2.28.2012

El niño de Guatemala


A diferencia de la niña de Martí, este niño no murió de amor; murió decapitado y carbonizado. Su cuerpo fue encontrado hace una semana, en un camino hacia la aldea El Jute, en Chiquimula.

Pensé, ingenuamente quizás, que rápidamente se organizarían ascensos a todos los volcanes de Guatemala y multitudinarias marchas de playeras blancas clamando por justicia, y que alguna altruista embotelladora de aguas gaseosas o cerveza lanzaría sin dudarlo una campaña exigiendo el fin de la violencia infantil. Pero el vil asesinato de Lester Wilfredo Rivera Lorenzo, de diez años, pasó casi completamente desapercibido. Una escueta nota en Prensa Libre y un solo post en Facebook de una amiga genuinamente dolida fue todo lo que vi.


Quisiera creer que el silencio y la indiferencia general son solo aparentes, que de algún modo reflejan la imposibilidad de expresar con palabras la absoluta indignación y rechazo que un hecho como éste debería de causar. Sospecho, sin embargo, que el silencio se debe en parte a que ninguna de nuestras excusas de siempre sirve para explicarnos o desestimar esta muerte: Lester no estaba metido en nada; no era comunista, socialista o resentido; no era marero, narco, delincuente o presidiario; no se parqueó en un lugar reservado o se andaba casaqueando a la novia de un su cuate. Lester, por el contrario, fue asesinado mientras trabajaba vendiendo las conservas que su mamá preparaba, es decir, mientras hacía justo aquello que ningún niño debería tener que hacer.

Sospecho, también, que guardamos silencio porque para darle sentido al brutal asesinato de Lester tendríamos que forzosamente pararnos al borde del profundo y ancho abismo que hemos construido en el centro mismo de nuestra psique colectiva, mirar de frente al vacío, y descubrir, reconocer y/o discutir abiertamente algunas incómodas verdades que preferimos ignorar o maquillar con bellos paisajes y cortinas de humo; verdades tales como la que sugiere la total indiferencia en los medios de comunicación, las redes sociales y el gobierno ante el asesinato de este niño de escasos recursos: que la solidaridad y la empatía colectiva en Guatemala tienen claros y precisos limites étnicos y/o de clase, límites que son el fiel reflejo de un proyecto ideológico, político y económico en el que algunos guatemaltecos son iguales e importan y otros no.

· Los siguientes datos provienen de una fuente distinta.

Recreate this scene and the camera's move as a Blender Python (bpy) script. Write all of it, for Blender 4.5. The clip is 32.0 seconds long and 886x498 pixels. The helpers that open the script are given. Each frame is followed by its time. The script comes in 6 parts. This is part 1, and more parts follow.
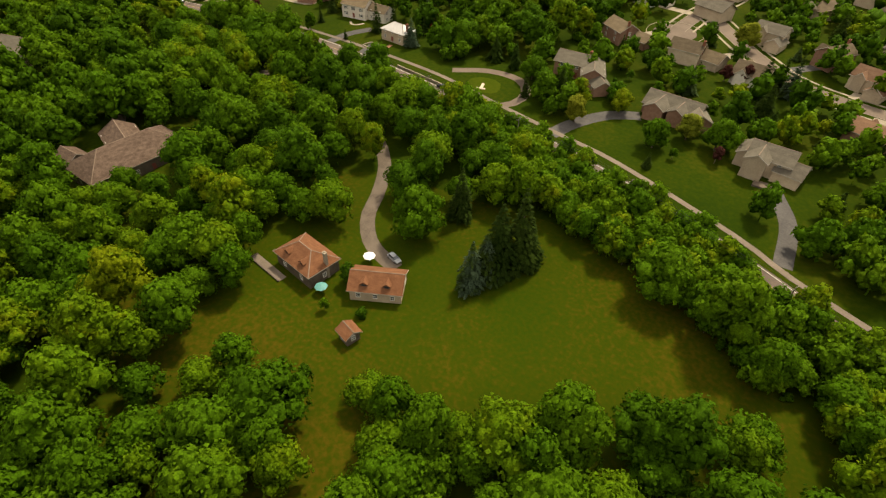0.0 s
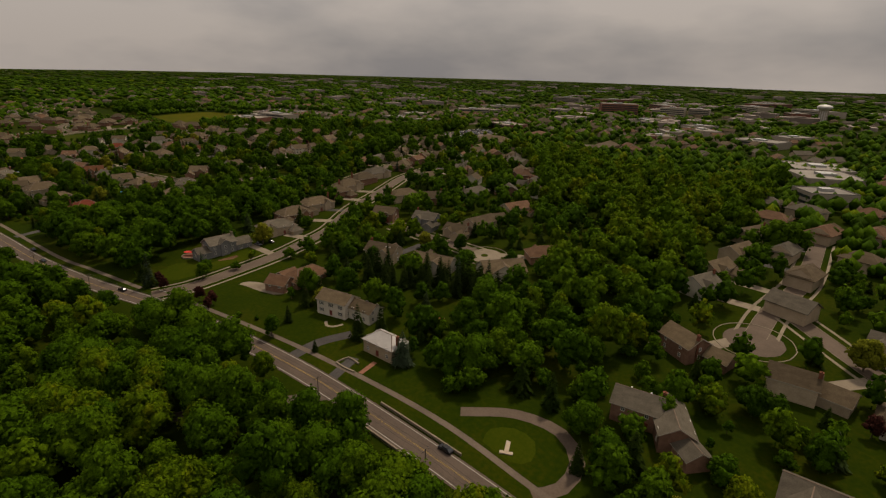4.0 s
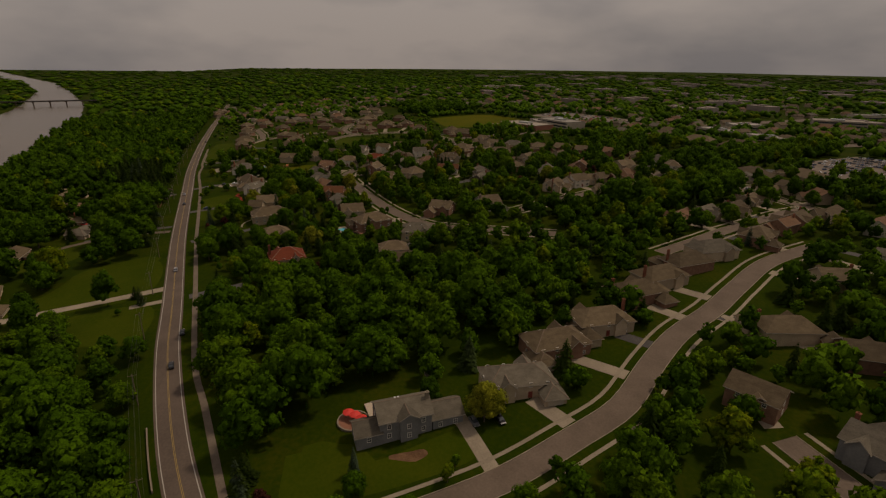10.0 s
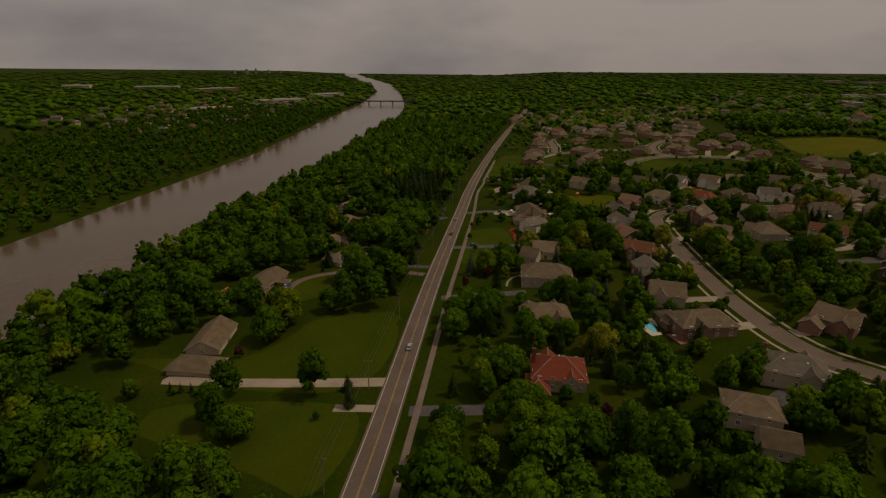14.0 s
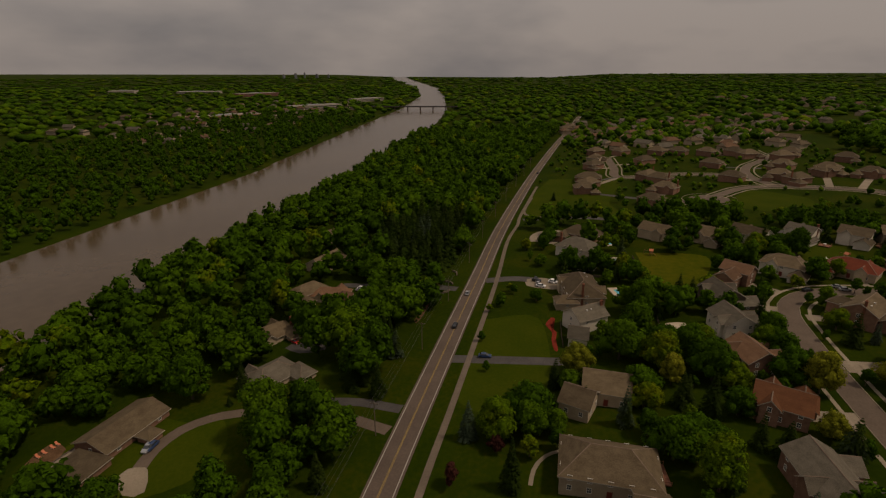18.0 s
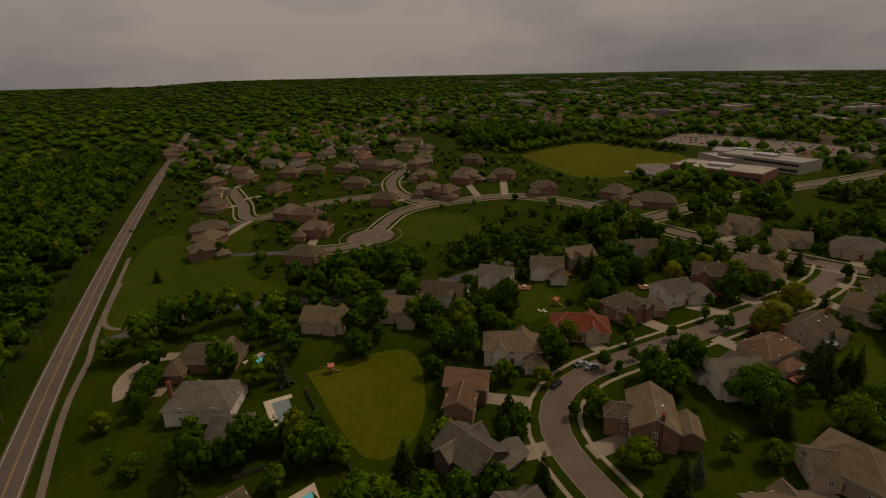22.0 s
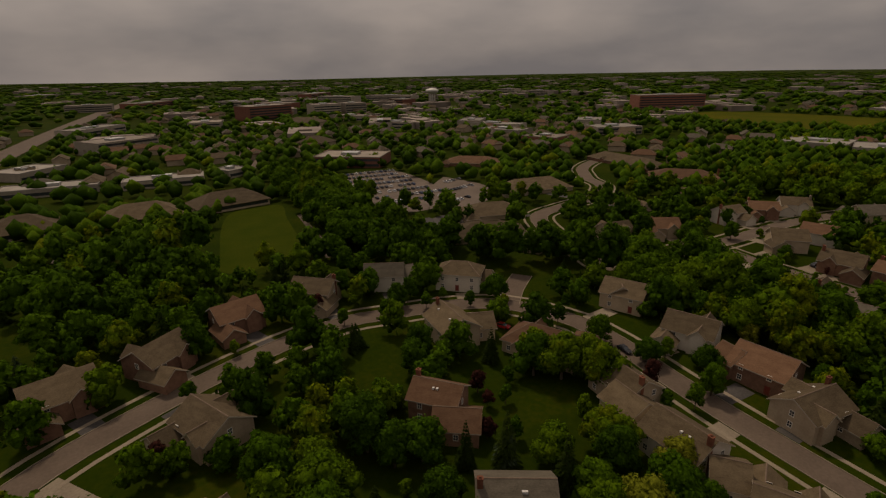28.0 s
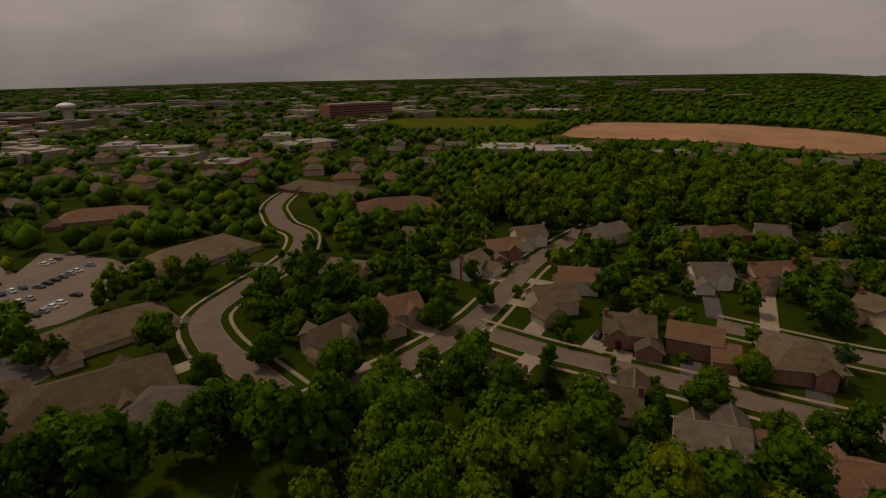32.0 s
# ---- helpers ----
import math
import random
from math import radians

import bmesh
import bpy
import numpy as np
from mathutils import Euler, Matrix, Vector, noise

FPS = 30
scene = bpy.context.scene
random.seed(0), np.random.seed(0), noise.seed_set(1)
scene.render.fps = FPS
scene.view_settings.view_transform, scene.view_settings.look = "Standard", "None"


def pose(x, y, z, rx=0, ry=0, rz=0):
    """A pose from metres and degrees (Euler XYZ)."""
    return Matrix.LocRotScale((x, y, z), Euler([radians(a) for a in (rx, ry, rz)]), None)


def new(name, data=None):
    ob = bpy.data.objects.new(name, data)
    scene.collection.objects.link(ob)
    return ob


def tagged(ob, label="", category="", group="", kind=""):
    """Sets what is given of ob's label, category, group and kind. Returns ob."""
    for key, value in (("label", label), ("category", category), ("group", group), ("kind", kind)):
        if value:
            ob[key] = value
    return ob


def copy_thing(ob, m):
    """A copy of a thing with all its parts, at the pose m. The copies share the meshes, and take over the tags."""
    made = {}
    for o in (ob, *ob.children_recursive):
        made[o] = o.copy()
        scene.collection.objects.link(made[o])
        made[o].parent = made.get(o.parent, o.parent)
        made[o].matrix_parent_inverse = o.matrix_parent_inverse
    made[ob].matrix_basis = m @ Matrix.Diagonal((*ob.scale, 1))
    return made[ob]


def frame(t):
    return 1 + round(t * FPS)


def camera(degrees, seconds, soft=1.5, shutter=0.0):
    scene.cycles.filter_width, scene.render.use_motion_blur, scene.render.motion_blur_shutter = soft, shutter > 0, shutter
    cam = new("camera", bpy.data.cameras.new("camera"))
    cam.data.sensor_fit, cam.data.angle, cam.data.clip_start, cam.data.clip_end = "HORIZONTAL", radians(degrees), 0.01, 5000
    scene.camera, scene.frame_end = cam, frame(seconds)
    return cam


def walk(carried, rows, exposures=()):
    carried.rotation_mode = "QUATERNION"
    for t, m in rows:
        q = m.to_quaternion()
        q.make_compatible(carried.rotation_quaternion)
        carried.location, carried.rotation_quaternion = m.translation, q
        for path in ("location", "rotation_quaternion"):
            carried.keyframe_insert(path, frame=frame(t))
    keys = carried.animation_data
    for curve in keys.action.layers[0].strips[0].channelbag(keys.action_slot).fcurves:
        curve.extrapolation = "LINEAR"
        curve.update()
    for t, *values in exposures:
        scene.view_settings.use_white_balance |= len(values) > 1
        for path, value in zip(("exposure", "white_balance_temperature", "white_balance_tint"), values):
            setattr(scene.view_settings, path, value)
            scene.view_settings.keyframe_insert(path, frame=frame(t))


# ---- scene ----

Pero la muerte de Lester quizás nos ofrece la posibilidad de tener una guía simple, clara y definida para discutir cualquier coyuntura actual o futura: la actitud, plan, iniciativa, proyecto, idea o ley x o y, ¿contribuye a evitar que otro niño tenga que trabajar? ¿contribuye a que el asesinato de otro niño deje de ser posible e irrelevante? ¿o reproduce, por el contrario, las estructuras económicas, el sistema político y la ideología dominante que directa o indirectamente han cavado el abismo que nos escinde? Con estas preguntas como guía no sería difícil darnos cuenta, entre otras cosas, que la reforma fiscal está teñida de la miopía social de las élites económicas y es por ello insuficiente; que la descriminalización de las drogas es probablemente una buena idea; que andar mendigando un 5% a las mineras es simplemente patético; y que darle más fondos a los centro culturales, aprobar la ley de fomento al cine e incentivar la producción artística y literaria debería ser una prioridad pues son estas actividades las que en gran medida nos permite reflejarnos, criticarnos y pensarnos como una sociedad de iguales (no en el sentido identitario sino en el ético-político), para así ir llenando el abismo que nos perfora y trascender las barreras de la solidaridad y la empatía.

Tampoco sería difícil darnos cuenta que una sociedad que celebra el incendio de una cárcel; que llama resentido a cualquiera que cuestione el discurso de la élite o comunista a quien ose señalar las injusticias existentes; que considera que el cine y el arte en general son hobbies elitistas; que prefiere ignorar la muerte violenta de un niño a discutir abierta y críticamente las causas de la misma, es una sociedad en la que Tánatos vence siempre a Eros, la pulsión de muerte al amor, la solidaridad y la creatividad, y las balas y machetes al diálogo; una sociedad, en suma, donde los niños no mueren de amor sino decapitados y olvidados.